Gazze’deki insani kriz, süregelen İsrail kuşatması, gıda ve tıbbi malzeme yetersizliği nedeniyle giderek derinleşiyor. İnsan hakları örgütleri, bu durumu 7 Ekim 2023’ten bu yana sivillere karşı yürütülen sistematik bir soykırım savaşı olarak niteliyor.
İşgal makamları, 2 Mart 2025’ten bu yana Gazze’ye açılan tüm sınır kapılarını kapatarak gıda ve tıbbi yardımların büyük çoğunluğunun girişini engelliyor. Bu da kıtlığın yayılmasına ve binlerce can kaybına yol açtı.
Sağlık Bakanlığı, İsrail’in yardım konvoylarını kısıtlama ve engelleme politikasını sürdürmesinin, hayat kurtarma çalışmalarını engellediğini vurguladı.
Birleşmiş Milletler Genel Sekreteri Sözcüsü Stéphane Dujarric, dün New York’ta düzenlediği basın toplantısında, işgal organlarının geçtiğimiz pazar günü koordinasyon gerektiren 15 insani yardım misyonundan 8’ini reddettiğini, kalan 7 misyonu da engellediğini açıkladı.
BM İnsani İşler Koordinasyon Ofisi (OCHA), Gazze’de devam eden hava saldırıları ve sağlık tesislerine yönelik saldırılar da dahil olmak üzere, askeri operasyonların daha fazla sivil kaybına yol açtığı ve kritik altyapıya zarar verdiği ya da tamamen yıktığı konusunda uyarıda bulundu.

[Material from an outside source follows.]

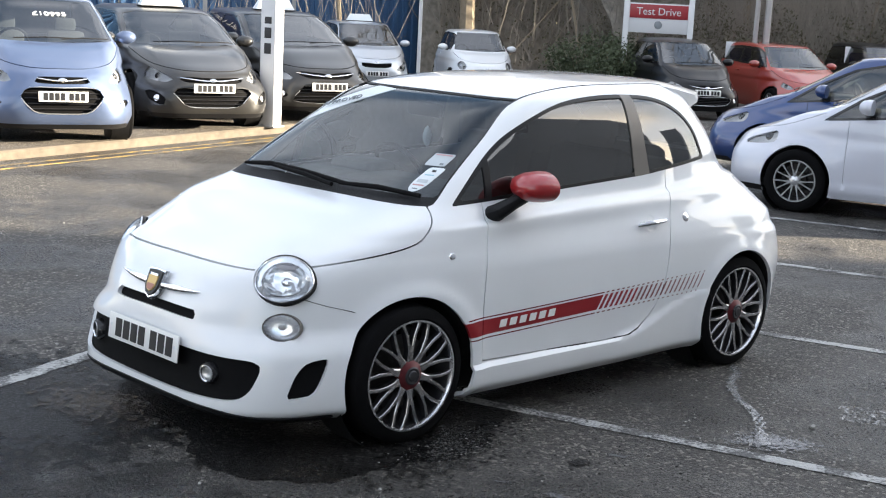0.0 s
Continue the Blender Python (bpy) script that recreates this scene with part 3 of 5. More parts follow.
def city_car():
    car = thing("parked_hatchback", pose(0, -0.022, 0), "white three-door city car with red door mirrors and red side stripe", "car")
    sh = Shell(CAR_ROWS, 165, 92, 76, car_shape)
    fwd = lambda v: 1.2 - v[:, 0]
    for cx in (AXLE, -AXLE):
        sh.cut(lambda v: np.maximum(np.hypot(v[:, 0] - cx, v[:, 2] - WHEEL_R) - ARCH_R, 0.5 - abs(v[:, 1])), "hole")
    # windscreen with its black scuttle
    edge = lambda z: 0.676 - 0.148 * (z - 0.982) / 0.438
    screen = lambda v, g: np.maximum.reduce([0.986 + g - v[:, 2], v[:, 2] - 1.425 + g, abs(v[:, 1]) - edge(v[:, 2]) + g, 0.1 - v[:, 0]])
    sh.cut(lambda v: screen(v, 0.0), "seal")
    sh.cut(lambda v: np.maximum(screen(v, 0.006), 1.022 - v[:, 2]), "windscreen", ("seal",))
    strip_sign = np.array([(-0.612, 1.212), (-0.222, 1.415), (-0.372, 1.419), (-0.582, 1.300)])
    sh.cut(lambda v: np.maximum(inside_by(strip_sign, v[:, 1], v[:, 2]), 0.1 - v[:, 0]), "banner", ("windscreen",))
    # side windows
    win = np.concatenate([spline([(0.878, 0.985), (0.62, 1.20), (0.40, 1.325), (0.16, 1.405), (-0.10, 1.437), (-0.38, 1.442), (-0.60, 1.422), (-0.78, 1.36), (-0.90, 1.26), (-0.975, 1.11)], 6, False), [(-0.40, 1.056)]])
    far = lambda v: 0.40 - abs(v[:, 1])
    sh.cut(lambda v: np.maximum(inside_by(win, v[:, 0], v[:, 2]), far(v)), "frame")
    lean = lambda v, x0, x1: x0 + (x1 - x0) * (v[:, 2] - 1.08) / 0.36
    sh.cut(lambda v: np.maximum.reduce([inside_by(win, v[:, 0], v[:, 2]) + 0.016, lean(v, -0.340, -0.325) - v[:, 0], far(v)]), "door_glass", ("frame",))
    sh.cut(lambda v: np.maximum.reduce([inside_by(win, v[:, 0], v[:, 2]) + 0.016, v[:, 0] - lean(v, -0.455, -0.40), far(v)]), "quarter_glass", ("frame",))
    sh.cut(lambda v: np.maximum.reduce([lean(v, -0.455, -0.40) - v[:, 0], v[:, 0] - lean(v, -0.340, -0.325), far(v)]), "pillar", ("frame",))
    sh.cut(lambda v: np.maximum.reduce([abs(v[:, 0] - 0.655 + 0.10 * (v[:, 2] - 1.09)) - 0.017, far(v)]), "divider", ("door_glass",))
    sh.cut(lambda v: np.maximum.reduce([1.10 - v[:, 2], v[:, 2] - 1.36, abs(v[:, 1]) - 0.44, v[:, 0] + 0.95]), "rear_glass")
    # stickers inside the glass
    permit = np.array([(0.514, 1.133), (0.585, 1.135), (0.586, 1.075), (0.580, 1.054), (0.566, 1.042), (0.548, 1.037), (0.530, 1.040), (0.517, 1.050), (0.511, 1.072)])
    price = np.array([(0.462, 1.187), (0.562, 1.188), (0.566, 1.141), (0.468, 1.139)])
    for tag, o in (("permit", permit), ("price", price)):
        sh.cut(lambda v: np.maximum(inside_by(o, v[:, 1], v[:, 2]), 0.1 - v[:, 0]), tag, ("windscreen",))
    # lamps
    seats = {}
    small = {s: sh.on(y=0.622 * s, z=0.536, side="front") for s in (1, -1)}
    for s in (1, -1):
        p, n = sh.on(y=0.588 * s, z=0.727, side="front")
        near = np.array([v for v in sh.verts if (Vector(v) - p).length < 0.105])
        n = Vector(np.linalg.svd(near - near.mean(0))[2][-1])
        n = n if n.x > 0 else -n
        rim = near[np.linalg.norm(near - np.array(p), axis=1) > 0.085]
        p = p + n * float(np.mean((rim - np.array(p)) @ np.array(n)))
        az = radians(37 if s > 0 else -29)
        flat = math.hypot(n.x, n.y)
        n = Vector((flat * math.cos(az), flat * math.sin(az), n.z))
        seats[s] = (p, n)
        sh.cut(lambda v: np.hypot(np.linalg.norm((v - np.array(p))[:, :2], axis=1) / 1.16, v[:, 2] - p.z) - 0.106, "lamp_hole")
        q, n = small[s]
        sh.cut(lambda v: np.hypot(np.linalg.norm((v - np.array(q))[:, :2], axis=1) / 0.080, (v[:, 2] - q.z) / 0.055) * 0.06 - 0.06, "lamp_hole")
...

BM Filistinli Mültecilere Yardım Ajansı (UNRWA) ise, 5 yaş altı çocuklar arasındaki yetersiz beslenme oranlarının Mart ile Haziran 2025 arasında iki katına çıktığını bildirdi.
Dünya Sağlık Örgütü (WHO) de Gazze’deki yetersiz beslenme seviyelerinin endişe verici boyutlara ulaştığını ve her beş çocuktan birinin (5 yaş altı) akut yetersiz beslenme yaşadığını teyit etti.
İnsani yardımların ulaştırılmasını bilinçli şekilde engelleme ve aç bırakmayı sivillere karşı bir silah olarak kullanma politikası, insan hakları uzmanlarının analizine göre, uluslararası hukuk kapsamında savaş suçu ve insanlığa karşı suç niteliği taşıyor.
Bu tablo, Gazze’deki ağır insani krizi tüm açıklığıyla gözler önüne seriyor. Açlık ve zorla aç bırakma politikası, kesintisiz bombardımanlarla iç içe geçerek, özellikle çocuklar ve yaşlılar başta olmak üzere sivillerin yaşamını doğrudan tehdit ediyor.